>>>

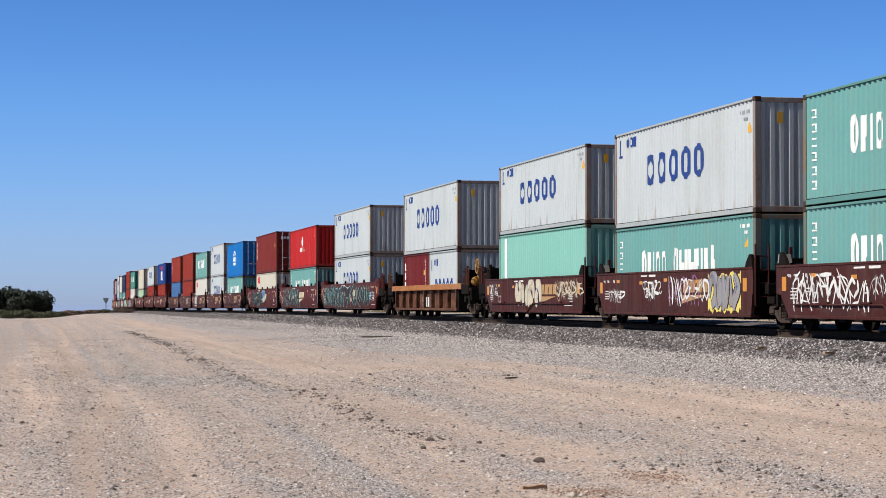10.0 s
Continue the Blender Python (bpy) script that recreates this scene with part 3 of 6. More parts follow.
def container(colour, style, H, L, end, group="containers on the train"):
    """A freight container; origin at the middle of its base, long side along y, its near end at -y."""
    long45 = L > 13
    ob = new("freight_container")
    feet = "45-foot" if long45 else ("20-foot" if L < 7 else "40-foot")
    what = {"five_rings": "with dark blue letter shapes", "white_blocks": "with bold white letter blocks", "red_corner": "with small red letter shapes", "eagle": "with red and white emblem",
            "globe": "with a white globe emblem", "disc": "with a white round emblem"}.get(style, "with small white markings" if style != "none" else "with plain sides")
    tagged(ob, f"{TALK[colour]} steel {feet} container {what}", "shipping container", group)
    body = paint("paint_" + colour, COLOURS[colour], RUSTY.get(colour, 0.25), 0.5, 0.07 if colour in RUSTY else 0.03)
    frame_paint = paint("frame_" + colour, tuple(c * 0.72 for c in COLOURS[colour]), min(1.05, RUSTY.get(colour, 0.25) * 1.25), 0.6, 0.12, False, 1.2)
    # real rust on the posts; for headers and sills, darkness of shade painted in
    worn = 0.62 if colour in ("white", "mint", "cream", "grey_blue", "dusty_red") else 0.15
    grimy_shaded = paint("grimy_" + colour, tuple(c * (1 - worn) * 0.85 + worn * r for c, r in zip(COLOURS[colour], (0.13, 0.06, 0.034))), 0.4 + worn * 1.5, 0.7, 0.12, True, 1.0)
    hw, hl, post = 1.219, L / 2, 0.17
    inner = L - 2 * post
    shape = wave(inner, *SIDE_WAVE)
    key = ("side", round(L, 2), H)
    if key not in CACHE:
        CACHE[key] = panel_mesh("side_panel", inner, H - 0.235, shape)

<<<

Output all of the data exactly as it stands, minus any images.

10.0 s
Continue the Blender Python (bpy) script that recreates this scene with part 3 of 6. More parts follow.
def container(colour, style, H, L, end, group="containers on the train"):
    """A freight container; origin at the middle of its base, long side along y, its near end at -y."""
    long45 = L > 13
    ob = new("freight_container")
    feet = "45-foot" if long45 else ("20-foot" if L < 7 else "40-foot")
    what = {"five_rings": "with dark blue letter shapes", "white_blocks": "with bold white letter blocks", "red_corner": "with small red letter shapes", "eagle": "with red and white emblem",
            "globe": "with a white globe emblem", "disc": "with a white round emblem"}.get(style, "with small white markings" if style != "none" else "with plain sides")
    tagged(ob, f"{TALK[colour]} steel {feet} container {what}", "shipping container", group)
    body = paint("paint_" + colour, COLOURS[colour], RUSTY.get(colour, 0.25), 0.5, 0.07 if colour in RUSTY else 0.03)
    frame_paint = paint("frame_" + colour, tuple(c * 0.72 for c in COLOURS[colour]), min(1.05, RUSTY.get(colour, 0.25) * 1.25), 0.6, 0.12, False, 1.2)
    # real rust on the posts; for headers and sills, darkness of shade painted in
    worn = 0.62 if colour in ("white", "mint", "cream", "grey_blue", "dusty_red") else 0.15
    grimy_shaded = paint("grimy_" + colour, tuple(c * (1 - worn) * 0.85 + worn * r for c, r in zip(COLOURS[colour], (0.13, 0.06, 0.034))), 0.4 + worn * 1.5, 0.7, 0.12, True, 1.0)
    hw, hl, post = 1.219, L / 2, 0.17
    inner = L - 2 * post
    shape = wave(inner, *SIDE_WAVE)
    key = ("side", round(L, 2), H)
    if key not in CACHE:
        CACHE[key] = panel_mesh("side_panel", inner, H - 0.235, shape)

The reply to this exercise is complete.